### THE TASK
Your copy of the material must match it exactly, except that pictures are dropped.

### DATA LINES
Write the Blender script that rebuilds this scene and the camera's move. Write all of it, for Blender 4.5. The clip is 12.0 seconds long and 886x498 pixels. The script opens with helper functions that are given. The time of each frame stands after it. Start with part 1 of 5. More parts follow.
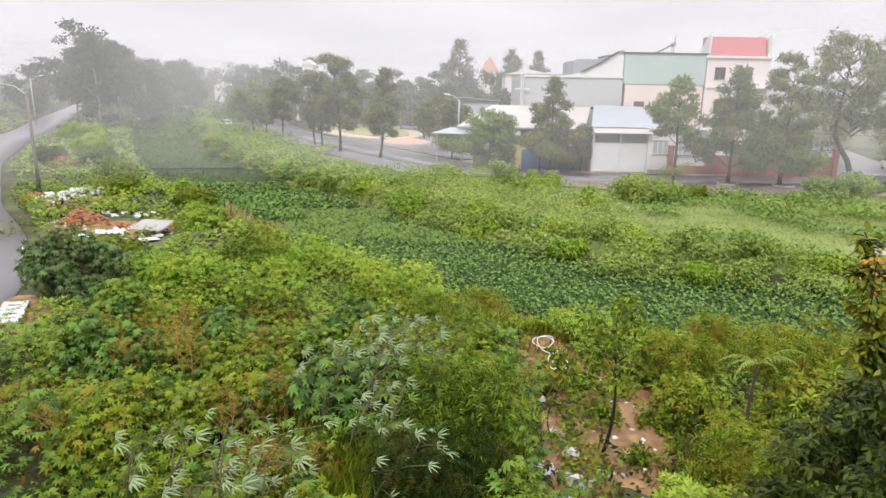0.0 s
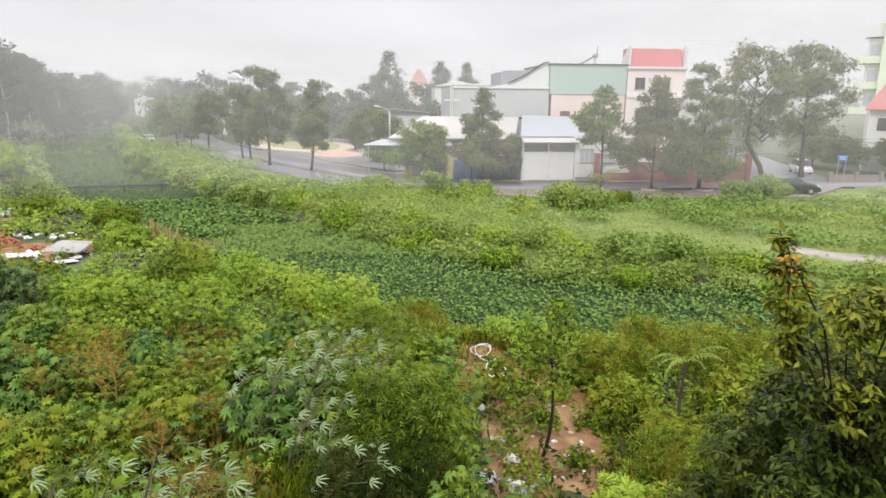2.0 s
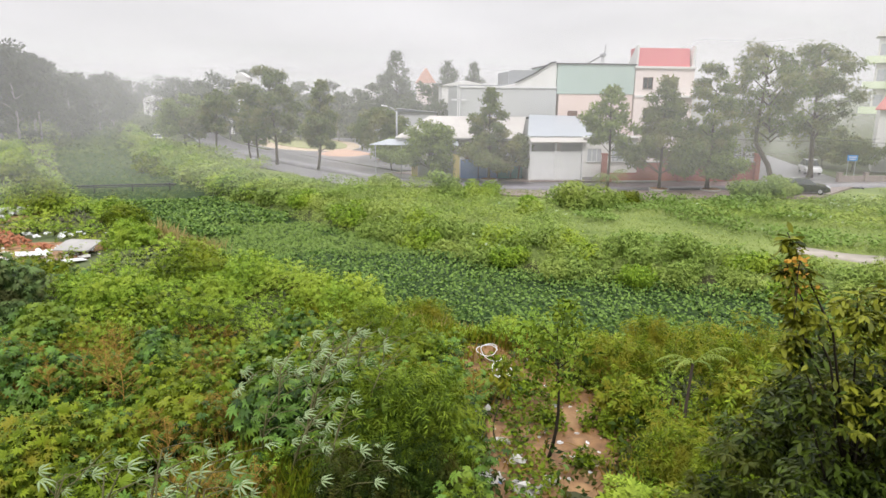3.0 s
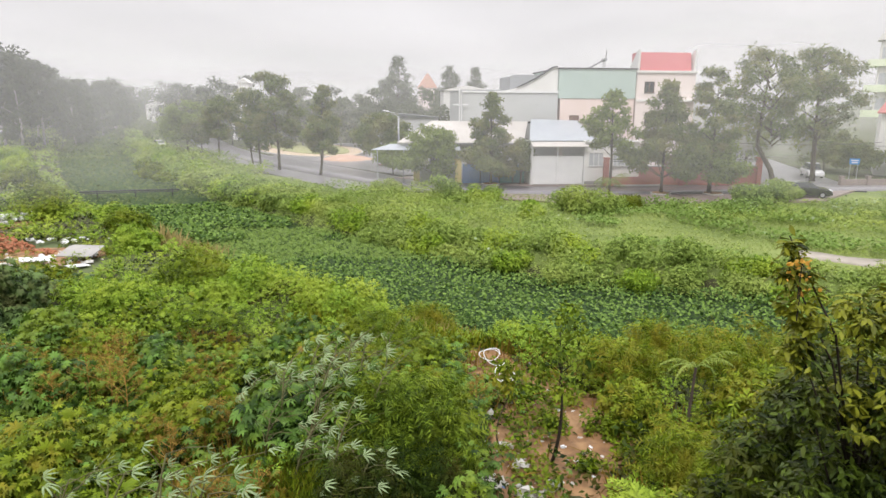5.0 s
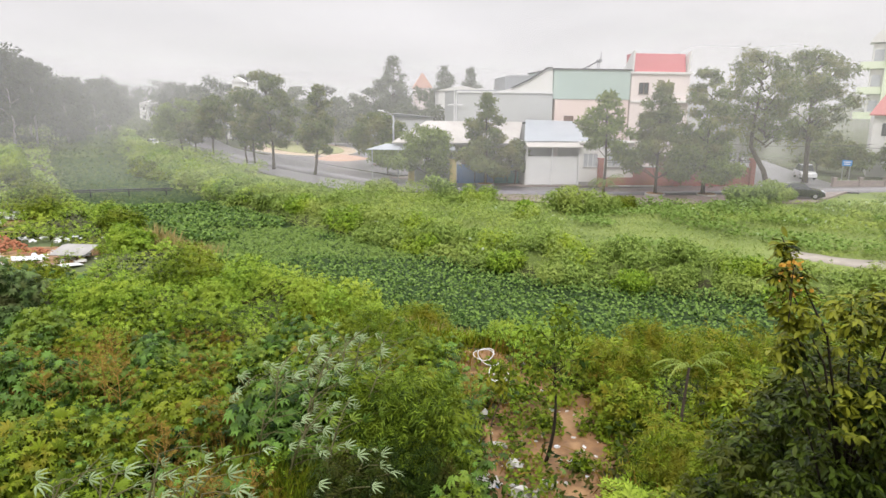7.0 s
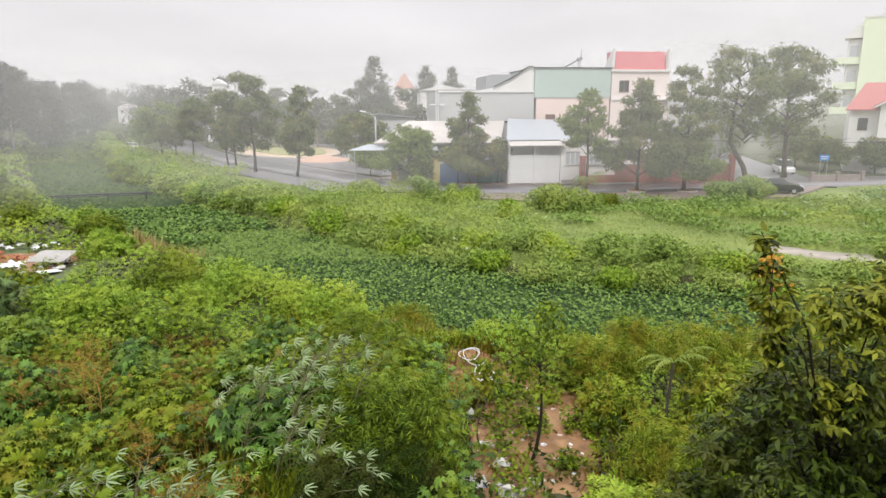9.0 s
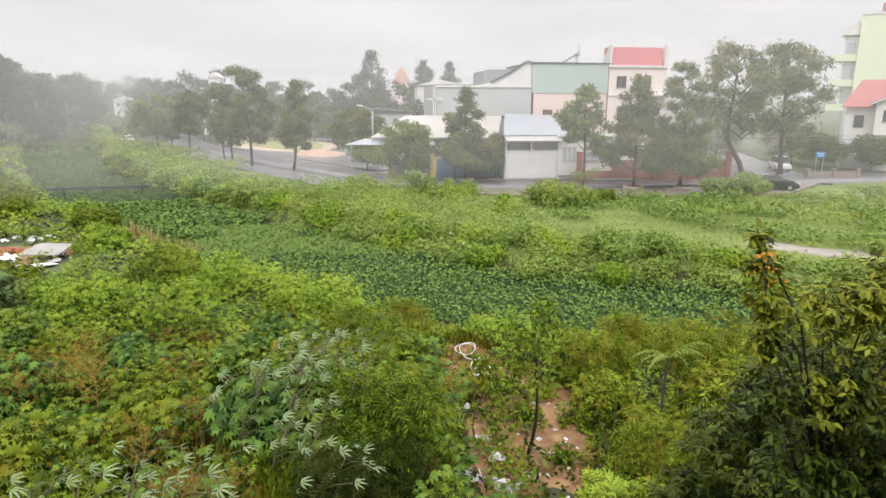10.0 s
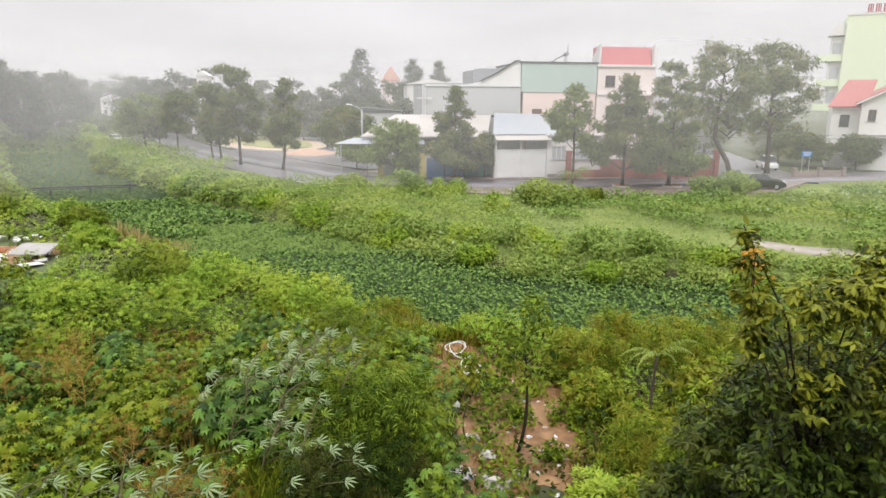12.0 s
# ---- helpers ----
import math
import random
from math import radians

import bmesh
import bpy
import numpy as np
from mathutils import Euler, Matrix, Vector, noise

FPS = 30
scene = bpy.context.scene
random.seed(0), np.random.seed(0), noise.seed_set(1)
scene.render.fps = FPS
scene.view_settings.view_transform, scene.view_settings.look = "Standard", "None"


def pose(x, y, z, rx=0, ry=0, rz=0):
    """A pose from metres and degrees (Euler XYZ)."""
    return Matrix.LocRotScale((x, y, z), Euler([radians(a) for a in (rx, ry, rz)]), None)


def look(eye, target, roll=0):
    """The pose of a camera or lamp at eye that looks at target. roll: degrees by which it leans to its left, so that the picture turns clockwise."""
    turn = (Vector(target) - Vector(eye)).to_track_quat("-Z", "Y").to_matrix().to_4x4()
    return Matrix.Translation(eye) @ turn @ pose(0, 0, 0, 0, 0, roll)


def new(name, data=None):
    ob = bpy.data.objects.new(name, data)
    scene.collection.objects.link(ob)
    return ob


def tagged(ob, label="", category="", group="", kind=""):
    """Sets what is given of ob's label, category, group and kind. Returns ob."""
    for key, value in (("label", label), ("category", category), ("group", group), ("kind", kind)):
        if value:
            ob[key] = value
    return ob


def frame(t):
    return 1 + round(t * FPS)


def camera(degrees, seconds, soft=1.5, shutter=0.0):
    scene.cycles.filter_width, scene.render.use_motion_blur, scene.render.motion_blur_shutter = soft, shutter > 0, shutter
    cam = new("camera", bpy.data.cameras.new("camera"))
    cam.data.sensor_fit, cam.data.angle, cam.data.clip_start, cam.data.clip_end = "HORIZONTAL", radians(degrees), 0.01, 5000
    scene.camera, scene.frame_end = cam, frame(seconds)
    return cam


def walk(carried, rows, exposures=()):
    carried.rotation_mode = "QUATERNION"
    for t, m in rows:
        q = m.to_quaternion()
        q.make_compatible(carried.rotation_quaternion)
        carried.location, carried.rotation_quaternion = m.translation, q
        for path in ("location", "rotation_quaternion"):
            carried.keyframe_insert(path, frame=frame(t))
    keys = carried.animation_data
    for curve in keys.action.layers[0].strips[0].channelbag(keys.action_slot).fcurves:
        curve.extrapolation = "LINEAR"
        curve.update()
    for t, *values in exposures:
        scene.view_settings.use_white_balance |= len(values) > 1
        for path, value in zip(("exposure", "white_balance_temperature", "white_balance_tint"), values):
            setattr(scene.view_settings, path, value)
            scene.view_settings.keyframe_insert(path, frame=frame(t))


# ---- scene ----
cam = camera(68.62, 12.0)
PATH = [
    (0, -0, -0, 9, 75.898, -0.97, 0.244),
    (0.5, 0.002, 0.012, 8.996, 76.274, -1.061, -0.157),
    (1, 0.029, 0.062, 8.977, 76.447, -0.884, -1.695),
    (1.5, 0.046, 0.106, 8.963, 76.529, -0.636, -4.479),
    (2, 0.021, 0.059, 8.98, 76.96, -0.455, -5.747),
    (2.5, 0.037, 0.053, 8.985, 76.535, -0.378, -5.989),
    (3, 0.042, 0.081, 8.986, 76.919, -0.472, -5.127),
    (3.5, 0.029, 0.075, 8.98, 77.435, -0.471, -4.98),
    (5.5, 0.025, 0.047, 8.989, 77.208, -0.246, -4.988),
    (6, 0.029, 0.066, 8.979, 77.104, -0.548, -5.058),
    (6.5, 0.016, 0.055, 8.985, 77.208, -0.624, -5.075),
    (7, 0.023, 0.036, 8.992, 77.337, -0.532, -5.424),
    (9, 0.057, 0.079, 8.986, 77.334, 0.101, -6.969),
    (9.5, 0.068, 0.078, 8.985, 76.999, -0.059, -7.361),
    (10, 0.044, 0.051, 8.994, 76.881, -0.233, -7.214),
    (10.5, 0.045, 0.054, 8.99, 76.838, -0.238, -7.16),
    (11, 0.046, 0.048, 8.996, 76.821, -0.25, -6.962),
    (11.5, 0.021, 0.014, 9.001, 76.893, -0.168, -7.623),
    (12, 0.04, 0.039, 8.98, 76.816, -0.335, -8.115)]
walk(cam, [(t, pose(x, y, z, rx, ry, rz)) for t, x, y, z, rx, ry, rz in PATH],
     [(0, 0.13, 6380, 15), (1.5, 0.12, 6400, 13), (3, 0.07, 6470, 12.5), (5.5, 0.06, 6520, 13), (12, 0.06, 6520, 13)])

# ---- overcast sky ----
world = bpy.data.worlds.new("rain_sky")
scene.world = world
world.use_nodes = True
wn, wl = world.node_tree.nodes, world.node_tree.links
wn.clear()
SUN_EL, SUN_ROT = radians(52), radians(160)
sky = wn.new("ShaderNodeTexSky")
sky.sky_type, sky.sun_disc, sky.sun_elevation, sky.sun_rotation = "NISHITA", False, SUN_EL, SUN_ROT
hue = wn.new("ShaderNodeHueSaturation")
hue.inputs["Saturation"].default_value = 0.12
wl.new(sky.outputs[0], hue.inputs["Color"])
bg_sky = wn.new("ShaderNodeBackground")
bg_sky.inputs[1].default_value = 0.08
wl.new(hue.outputs[0], bg_sky.inputs[0])
tc = wn.new("ShaderNodeTexCoord")
mp = wn.new("ShaderNodeMapping")
mp.inputs["Scale"].default_value = (2.2, 2.2, 9.0)
wl.new(tc.outputs["Generated"], mp.inputs[0])
cl = wn.new("ShaderNodeTexNoise")
cl.inputs["Scale"].default_value, cl.inputs["Detail"].default_value = 1.4, 5
wl.new(mp.outputs[0], cl.inputs["Vector"])
ramp = wn.new("ShaderNodeValToRGB")
ramp.color_ramp.elements[0].position, ramp.color_ramp.elements[0].color = 0.3, (0.76, 0.76, 0.77, 1)
ramp.color_ramp.elements[1].position, ramp.color_ramp.elements[1].color = 0.72, (0.925, 0.92, 0.93, 1)
wl.new(cl.outputs[0], ramp.inputs[0])
# an overcast sky grows brighter towards the zenith
sep = wn.new("ShaderNodeSeparateXYZ")
wl.new(tc.outputs["Generated"], sep.inputs[0])
zen = wn.new("ShaderNodeMapRange")
zen.inputs["From Min"].default_value, zen.inputs["From Max"].default_value = 0.15, 0.9
zen.inputs["To Min"].default_value, zen.inputs["To Max"].default_value = 1.0, 2.6
wl.new(sep.outputs["Z"], zen.inputs["Value"])
bg_cloud = wn.new("ShaderNodeBackground")
wl.new(ramp.outputs[0], bg_cloud.inputs[0])
wl.new(zen.outputs[0], bg_cloud.inputs[1])
mixw = wn.new("ShaderNodeMixShader")
mixw.inputs[0].default_value = 0.9
wl.new(bg_sky.outputs[0], mixw.inputs[1])
wl.new(bg_cloud.outputs[0], mixw.inputs[2])
wout = wn.new("ShaderNodeOutputWorld")
wl.new(mixw.outputs[0], wout.inputs[0])

sun_data = bpy.data.lights.new("sun", "SUN")
sun_data.energy, sun_data.angle, sun_data.color = 1.5, radians(11), (1.0, 0.98, 0.94)
sun = new("sun", sun_data)
sun.matrix_world = look((-12, -50, 95), (0, 20, 0))

# ---- materials ----
MATS = {}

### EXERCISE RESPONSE
Write the Blender script that rebuilds this scene and the camera's move. Write all of it, for Blender 4.5. The clip is 12.0 seconds long and 886x498 pixels. The script opens with helper functions that are given. The time of each frame stands after it. Start with part 1 of 5. More parts follow.
0.0 s
2.0 s
3.0 s
5.0 s
7.0 s
9.0 s
10.0 s
12.0 s
# ---- helpers ----
import math
import random
from math import radians

import bmesh
import bpy
import numpy as np
from mathutils import Euler, Matrix, Vector, noise

FPS = 30
scene = bpy.context.scene
random.seed(0), np.random.seed(0), noise.seed_set(1)
scene.render.fps = FPS
scene.view_settings.view_transform, scene.view_settings.look = "Standard", "None"


def pose(x, y, z, rx=0, ry=0, rz=0):
    """A pose from metres and degrees (Euler XYZ)."""
    return Matrix.LocRotScale((x, y, z), Euler([radians(a) for a in (rx, ry, rz)]), None)


def look(eye, target, roll=0):
    """The pose of a camera or lamp at eye that looks at target. roll: degrees by which it leans to its left, so that the picture turns clockwise."""
    turn = (Vector(target) - Vector(eye)).to_track_quat("-Z", "Y").to_matrix().to_4x4()
    return Matrix.Translation(eye) @ turn @ pose(0, 0, 0, 0, 0, roll)


def new(name, data=None):
    ob = bpy.data.objects.new(name, data)
    scene.collection.objects.link(ob)
    return ob


def tagged(ob, label="", category="", group="", kind=""):
    """Sets what is given of ob's label, category, group and kind. Returns ob."""
    for key, value in (("label", label), ("category", category), ("group", group), ("kind", kind)):
        if value:
            ob[key] = value
    return ob


def frame(t):
    return 1 + round(t * FPS)


def camera(degrees, seconds, soft=1.5, shutter=0.0):
    scene.cycles.filter_width, scene.render.use_motion_blur, scene.render.motion_blur_shutter = soft, shutter > 0, shutter
    cam = new("camera", bpy.data.cameras.new("camera"))
    cam.data.sensor_fit, cam.data.angle, cam.data.clip_start, cam.data.clip_end = "HORIZONTAL", radians(degrees), 0.01, 5000
    scene.camera, scene.frame_end = cam, frame(seconds)
    return cam


def walk(carried, rows, exposures=()):
    carried.rotation_mode = "QUATERNION"
    for t, m in rows:
        q = m.to_quaternion()
        q.make_compatible(carried.rotation_quaternion)
        carried.location, carried.rotation_quaternion = m.translation, q
        for path in ("location", "rotation_quaternion"):
            carried.keyframe_insert(path, frame=frame(t))
    keys = carried.animation_data
    for curve in keys.action.layers[0].strips[0].channelbag(keys.action_slot).fcurves:
        curve.extrapolation = "LINEAR"
        curve.update()
    for t, *values in exposures:
        scene.view_settings.use_white_balance |= len(values) > 1
        for path, value in zip(("exposure", "white_balance_temperature", "white_balance_tint"), values):
            setattr(scene.view_settings, path, value)
            scene.view_settings.keyframe_insert(path, frame=frame(t))


# ---- scene ----
cam = camera(68.62, 12.0)
PATH = [
    (0, -0, -0, 9, 75.898, -0.97, 0.244),
    (0.5, 0.002, 0.012, 8.996, 76.274, -1.061, -0.157),
    (1, 0.029, 0.062, 8.977, 76.447, -0.884, -1.695),
    (1.5, 0.046, 0.106, 8.963, 76.529, -0.636, -4.479),
    (2, 0.021, 0.059, 8.98, 76.96, -0.455, -5.747),
    (2.5, 0.037, 0.053, 8.985, 76.535, -0.378, -5.989),
    (3, 0.042, 0.081, 8.986, 76.919, -0.472, -5.127),
    (3.5, 0.029, 0.075, 8.98, 77.435, -0.471, -4.98),
    (5.5, 0.025, 0.047, 8.989, 77.208, -0.246, -4.988),
    (6, 0.029, 0.066, 8.979, 77.104, -0.548, -5.058),
    (6.5, 0.016, 0.055, 8.985, 77.208, -0.624, -5.075),
    (7, 0.023, 0.036, 8.992, 77.337, -0.532, -5.424),
    (9, 0.057, 0.079, 8.986, 77.334, 0.101, -6.969),
    (9.5, 0.068, 0.078, 8.985, 76.999, -0.059, -7.361),
    (10, 0.044, 0.051, 8.994, 76.881, -0.233, -7.214),
    (10.5, 0.045, 0.054, 8.99, 76.838, -0.238, -7.16),
    (11, 0.046, 0.048, 8.996, 76.821, -0.25, -6.962),
    (11.5, 0.021, 0.014, 9.001, 76.893, -0.168, -7.623),
    (12, 0.04, 0.039, 8.98, 76.816, -0.335, -8.115)]
walk(cam, [(t, pose(x, y, z, rx, ry, rz)) for t, x, y, z, rx, ry, rz in PATH],
     [(0, 0.13, 6380, 15), (1.5, 0.12, 6400, 13), (3, 0.07, 6470, 12.5), (5.5, 0.06, 6520, 13), (12, 0.06, 6520, 13)])

# ---- overcast sky ----
world = bpy.data.worlds.new("rain_sky")
scene.world = world
world.use_nodes = True
wn, wl = world.node_tree.nodes, world.node_tree.links
wn.clear()
SUN_EL, SUN_ROT = radians(52), radians(160)
sky = wn.new("ShaderNodeTexSky")
sky.sky_type, sky.sun_disc, sky.sun_elevation, sky.sun_rotation = "NISHITA", False, SUN_EL, SUN_ROT
hue = wn.new("ShaderNodeHueSaturation")
hue.inputs["Saturation"].default_value = 0.12
wl.new(sky.outputs[0], hue.inputs["Color"])
bg_sky = wn.new("ShaderNodeBackground")
bg_sky.inputs[1].default_value = 0.08
wl.new(hue.outputs[0], bg_sky.inputs[0])
tc = wn.new("ShaderNodeTexCoord")
mp = wn.new("ShaderNodeMapping")
mp.inputs["Scale"].default_value = (2.2, 2.2, 9.0)
wl.new(tc.outputs["Generated"], mp.inputs[0])
cl = wn.new("ShaderNodeTexNoise")
cl.inputs["Scale"].default_value, cl.inputs["Detail"].default_value = 1.4, 5
wl.new(mp.outputs[0], cl.inputs["Vector"])
ramp = wn.new("ShaderNodeValToRGB")
ramp.color_ramp.elements[0].position, ramp.color_ramp.elements[0].color = 0.3, (0.76, 0.76, 0.77, 1)
ramp.color_ramp.elements[1].position, ramp.color_ramp.elements[1].color = 0.72, (0.925, 0.92, 0.93, 1)
wl.new(cl.outputs[0], ramp.inputs[0])
# an overcast sky grows brighter towards the zenith
sep = wn.new("ShaderNodeSeparateXYZ")
wl.new(tc.outputs["Generated"], sep.inputs[0])
zen = wn.new("ShaderNodeMapRange")
zen.inputs["From Min"].default_value, zen.inputs["From Max"].default_value = 0.15, 0.9
zen.inputs["To Min"].default_value, zen.inputs["To Max"].default_value = 1.0, 2.6
wl.new(sep.outputs["Z"], zen.inputs["Value"])
bg_cloud = wn.new("ShaderNodeBackground")
wl.new(ramp.outputs[0], bg_cloud.inputs[0])
wl.new(zen.outputs[0], bg_cloud.inputs[1])
mixw = wn.new("ShaderNodeMixShader")
mixw.inputs[0].default_value = 0.9
wl.new(bg_sky.outputs[0], mixw.inputs[1])
wl.new(bg_cloud.outputs[0], mixw.inputs[2])
wout = wn.new("ShaderNodeOutputWorld")
wl.new(mixw.outputs[0], wout.inputs[0])

sun_data = bpy.data.lights.new("sun", "SUN")
sun_data.energy, sun_data.angle, sun_data.color = 1.5, radians(11), (1.0, 0.98, 0.94)
sun = new("sun", sun_data)
sun.matrix_world = look((-12, -50, 95), (0, 20, 0))

# ---- materials ----
MATS = {}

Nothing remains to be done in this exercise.